--- begin GIVEN DATA ---
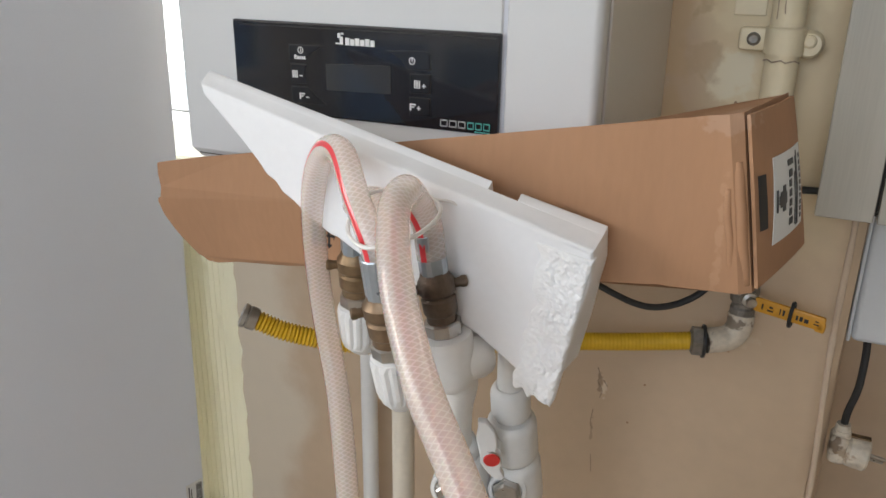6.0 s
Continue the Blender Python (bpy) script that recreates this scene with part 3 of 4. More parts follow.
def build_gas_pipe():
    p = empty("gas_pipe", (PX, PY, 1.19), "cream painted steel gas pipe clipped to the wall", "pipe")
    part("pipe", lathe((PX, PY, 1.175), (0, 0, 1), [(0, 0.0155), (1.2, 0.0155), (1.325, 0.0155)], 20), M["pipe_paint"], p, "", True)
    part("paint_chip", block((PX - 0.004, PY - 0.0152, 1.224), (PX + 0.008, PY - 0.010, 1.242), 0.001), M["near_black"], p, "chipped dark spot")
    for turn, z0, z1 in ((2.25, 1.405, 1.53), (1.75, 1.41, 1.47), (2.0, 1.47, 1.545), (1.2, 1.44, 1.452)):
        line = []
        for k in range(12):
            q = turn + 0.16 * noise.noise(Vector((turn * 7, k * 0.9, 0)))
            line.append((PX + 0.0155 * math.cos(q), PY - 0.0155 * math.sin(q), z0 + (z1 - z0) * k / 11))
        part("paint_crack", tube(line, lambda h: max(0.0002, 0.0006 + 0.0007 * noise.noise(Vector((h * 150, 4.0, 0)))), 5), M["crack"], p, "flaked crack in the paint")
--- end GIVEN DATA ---
--- begin GIVEN DATA ---
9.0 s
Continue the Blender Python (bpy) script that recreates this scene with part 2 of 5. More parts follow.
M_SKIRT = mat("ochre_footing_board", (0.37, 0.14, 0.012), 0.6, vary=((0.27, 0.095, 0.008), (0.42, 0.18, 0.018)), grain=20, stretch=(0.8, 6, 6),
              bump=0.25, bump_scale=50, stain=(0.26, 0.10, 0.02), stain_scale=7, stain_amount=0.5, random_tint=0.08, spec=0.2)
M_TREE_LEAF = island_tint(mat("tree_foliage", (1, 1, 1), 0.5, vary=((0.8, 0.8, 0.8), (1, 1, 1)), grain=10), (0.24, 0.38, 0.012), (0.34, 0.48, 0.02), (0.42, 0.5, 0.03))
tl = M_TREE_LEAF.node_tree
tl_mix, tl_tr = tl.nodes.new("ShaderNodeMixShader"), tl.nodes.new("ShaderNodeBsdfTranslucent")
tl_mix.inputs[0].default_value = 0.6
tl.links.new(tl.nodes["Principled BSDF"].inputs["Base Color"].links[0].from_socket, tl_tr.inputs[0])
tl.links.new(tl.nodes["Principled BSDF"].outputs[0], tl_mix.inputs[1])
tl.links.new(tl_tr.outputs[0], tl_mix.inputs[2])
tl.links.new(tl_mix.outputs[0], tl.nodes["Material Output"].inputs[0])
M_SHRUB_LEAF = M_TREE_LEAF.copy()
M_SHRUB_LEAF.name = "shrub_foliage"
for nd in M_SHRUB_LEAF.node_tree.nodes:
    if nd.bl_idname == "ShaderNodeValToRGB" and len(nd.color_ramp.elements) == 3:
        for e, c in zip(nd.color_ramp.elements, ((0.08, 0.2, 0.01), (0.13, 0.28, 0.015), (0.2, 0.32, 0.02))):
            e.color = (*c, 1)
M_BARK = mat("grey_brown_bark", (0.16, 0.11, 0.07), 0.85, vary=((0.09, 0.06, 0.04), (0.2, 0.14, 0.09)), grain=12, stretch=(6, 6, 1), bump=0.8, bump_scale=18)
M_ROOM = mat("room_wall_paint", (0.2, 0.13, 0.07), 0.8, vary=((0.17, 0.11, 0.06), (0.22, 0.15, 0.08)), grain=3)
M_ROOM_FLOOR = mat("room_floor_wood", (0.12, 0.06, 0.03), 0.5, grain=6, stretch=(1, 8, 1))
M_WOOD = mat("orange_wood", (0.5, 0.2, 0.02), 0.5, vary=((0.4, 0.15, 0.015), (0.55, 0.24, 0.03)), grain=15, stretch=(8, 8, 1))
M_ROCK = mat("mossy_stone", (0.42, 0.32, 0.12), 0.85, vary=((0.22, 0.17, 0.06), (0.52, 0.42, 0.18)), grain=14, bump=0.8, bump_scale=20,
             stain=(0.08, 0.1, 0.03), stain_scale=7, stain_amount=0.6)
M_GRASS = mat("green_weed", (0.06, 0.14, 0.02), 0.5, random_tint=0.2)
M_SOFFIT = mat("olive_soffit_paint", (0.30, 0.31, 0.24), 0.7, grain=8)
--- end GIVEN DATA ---
--- begin GIVEN DATA ---
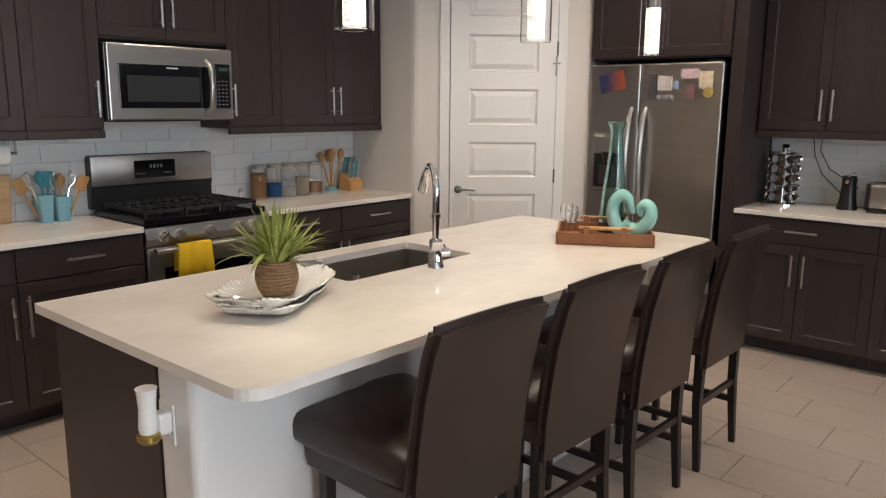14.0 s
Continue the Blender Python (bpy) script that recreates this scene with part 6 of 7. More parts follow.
--- end GIVEN DATA ---
Report how many lines of the records above contain the word "with", giving only the number.

■ **TASK ANSWER**: 3